* [DIRECTIONS FOR THIS TASK] Reply with one number only, the count of lines holding the string "scene".
--- Begin ROWS ---
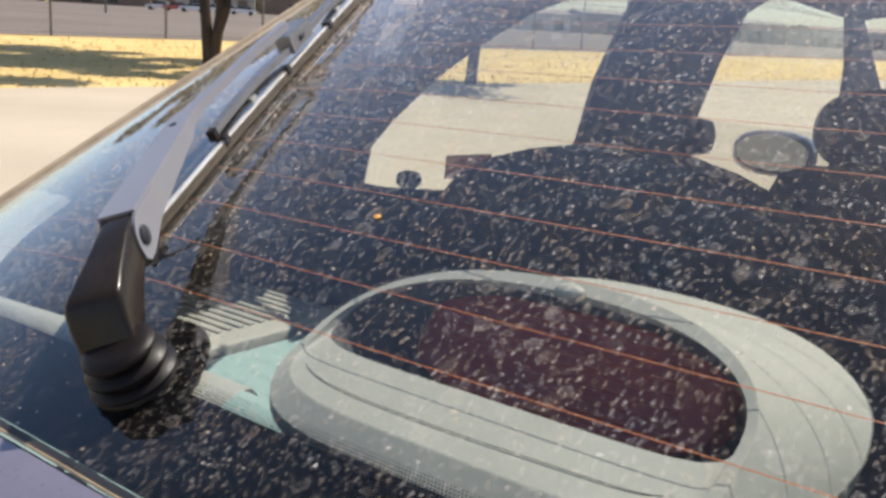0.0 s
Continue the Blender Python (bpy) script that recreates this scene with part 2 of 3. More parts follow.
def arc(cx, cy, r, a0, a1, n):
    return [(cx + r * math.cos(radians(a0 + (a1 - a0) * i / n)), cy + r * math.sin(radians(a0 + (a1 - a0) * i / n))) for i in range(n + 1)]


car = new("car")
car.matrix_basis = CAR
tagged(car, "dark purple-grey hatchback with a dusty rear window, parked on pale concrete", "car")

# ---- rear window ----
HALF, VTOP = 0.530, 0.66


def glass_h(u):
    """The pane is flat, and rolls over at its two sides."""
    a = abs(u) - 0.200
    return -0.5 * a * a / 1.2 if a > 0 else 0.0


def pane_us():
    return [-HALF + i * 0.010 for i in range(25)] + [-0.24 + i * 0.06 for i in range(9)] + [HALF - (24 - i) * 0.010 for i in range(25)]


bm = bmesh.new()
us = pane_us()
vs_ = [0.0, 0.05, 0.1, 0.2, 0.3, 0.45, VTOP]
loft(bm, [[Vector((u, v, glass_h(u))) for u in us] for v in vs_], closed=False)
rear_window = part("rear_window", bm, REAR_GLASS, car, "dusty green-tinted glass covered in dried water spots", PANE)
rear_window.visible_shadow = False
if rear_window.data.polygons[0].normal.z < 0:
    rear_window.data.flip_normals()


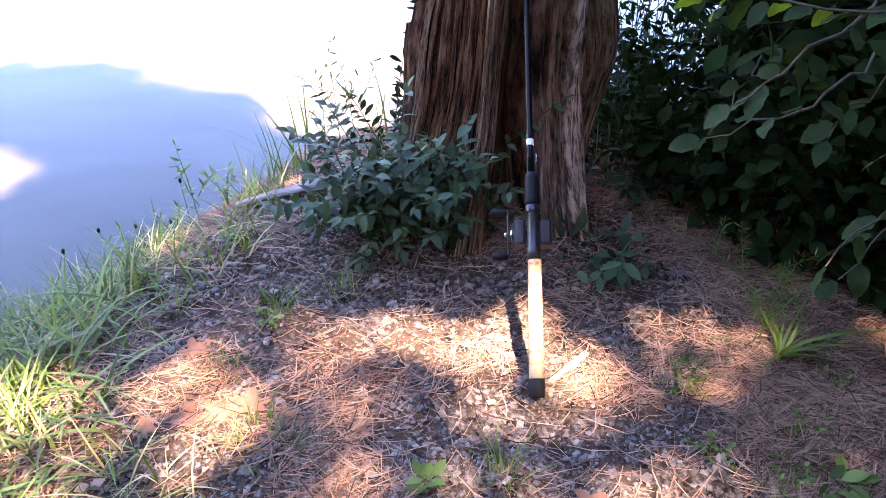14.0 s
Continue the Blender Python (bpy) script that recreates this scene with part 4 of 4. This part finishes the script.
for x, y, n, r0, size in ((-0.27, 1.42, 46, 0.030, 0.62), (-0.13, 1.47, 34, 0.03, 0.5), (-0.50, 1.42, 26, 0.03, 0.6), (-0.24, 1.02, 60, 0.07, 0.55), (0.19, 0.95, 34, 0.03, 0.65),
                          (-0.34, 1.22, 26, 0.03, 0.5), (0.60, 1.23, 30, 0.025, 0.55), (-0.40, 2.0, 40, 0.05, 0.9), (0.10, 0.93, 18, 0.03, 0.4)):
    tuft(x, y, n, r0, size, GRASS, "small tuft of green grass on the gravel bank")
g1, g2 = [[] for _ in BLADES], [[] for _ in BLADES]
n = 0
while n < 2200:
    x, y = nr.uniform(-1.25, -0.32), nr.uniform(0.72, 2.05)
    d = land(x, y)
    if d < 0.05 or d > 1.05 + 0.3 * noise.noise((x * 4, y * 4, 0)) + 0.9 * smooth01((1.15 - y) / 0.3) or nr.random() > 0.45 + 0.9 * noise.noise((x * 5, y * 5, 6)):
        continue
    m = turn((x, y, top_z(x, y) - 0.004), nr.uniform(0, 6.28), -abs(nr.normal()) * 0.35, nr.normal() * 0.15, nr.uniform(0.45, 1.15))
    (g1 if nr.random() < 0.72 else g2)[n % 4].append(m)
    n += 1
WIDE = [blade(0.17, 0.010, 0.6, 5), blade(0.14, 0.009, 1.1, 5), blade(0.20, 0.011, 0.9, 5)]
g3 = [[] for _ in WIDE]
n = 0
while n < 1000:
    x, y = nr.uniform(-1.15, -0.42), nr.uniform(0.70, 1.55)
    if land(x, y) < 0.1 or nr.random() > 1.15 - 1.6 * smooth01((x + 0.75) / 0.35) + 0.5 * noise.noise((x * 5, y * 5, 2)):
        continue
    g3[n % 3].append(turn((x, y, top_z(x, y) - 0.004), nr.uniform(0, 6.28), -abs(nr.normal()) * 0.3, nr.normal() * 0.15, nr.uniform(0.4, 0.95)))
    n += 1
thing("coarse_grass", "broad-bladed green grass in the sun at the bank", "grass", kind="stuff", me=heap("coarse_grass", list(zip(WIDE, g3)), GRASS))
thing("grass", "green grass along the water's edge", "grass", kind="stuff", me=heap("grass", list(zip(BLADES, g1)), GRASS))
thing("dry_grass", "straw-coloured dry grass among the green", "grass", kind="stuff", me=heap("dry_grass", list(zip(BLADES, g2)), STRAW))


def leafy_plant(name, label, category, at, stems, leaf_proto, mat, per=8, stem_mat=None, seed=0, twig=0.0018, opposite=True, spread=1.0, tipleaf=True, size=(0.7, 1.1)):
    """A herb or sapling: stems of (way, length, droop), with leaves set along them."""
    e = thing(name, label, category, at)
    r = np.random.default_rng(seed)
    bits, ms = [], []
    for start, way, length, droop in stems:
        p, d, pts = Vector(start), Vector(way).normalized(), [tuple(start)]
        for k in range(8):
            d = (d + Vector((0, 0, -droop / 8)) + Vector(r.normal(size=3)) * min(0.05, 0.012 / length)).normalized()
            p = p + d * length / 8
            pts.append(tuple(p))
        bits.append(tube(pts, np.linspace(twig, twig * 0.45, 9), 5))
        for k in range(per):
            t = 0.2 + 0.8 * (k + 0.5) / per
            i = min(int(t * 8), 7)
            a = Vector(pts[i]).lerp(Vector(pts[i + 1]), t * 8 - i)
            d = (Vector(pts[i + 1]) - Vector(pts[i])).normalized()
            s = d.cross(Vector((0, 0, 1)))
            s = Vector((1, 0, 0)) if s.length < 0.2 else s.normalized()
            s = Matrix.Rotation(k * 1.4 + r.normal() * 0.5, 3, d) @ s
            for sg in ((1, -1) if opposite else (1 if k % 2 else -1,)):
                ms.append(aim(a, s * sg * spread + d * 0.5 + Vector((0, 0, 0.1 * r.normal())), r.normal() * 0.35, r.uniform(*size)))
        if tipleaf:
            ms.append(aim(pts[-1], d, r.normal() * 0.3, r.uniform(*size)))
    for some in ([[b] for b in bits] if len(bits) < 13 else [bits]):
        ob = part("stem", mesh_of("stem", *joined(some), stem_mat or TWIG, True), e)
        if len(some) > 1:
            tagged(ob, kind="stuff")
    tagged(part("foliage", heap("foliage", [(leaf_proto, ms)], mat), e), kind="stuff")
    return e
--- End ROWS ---
* [SOLUTION TO THIS TASK] 2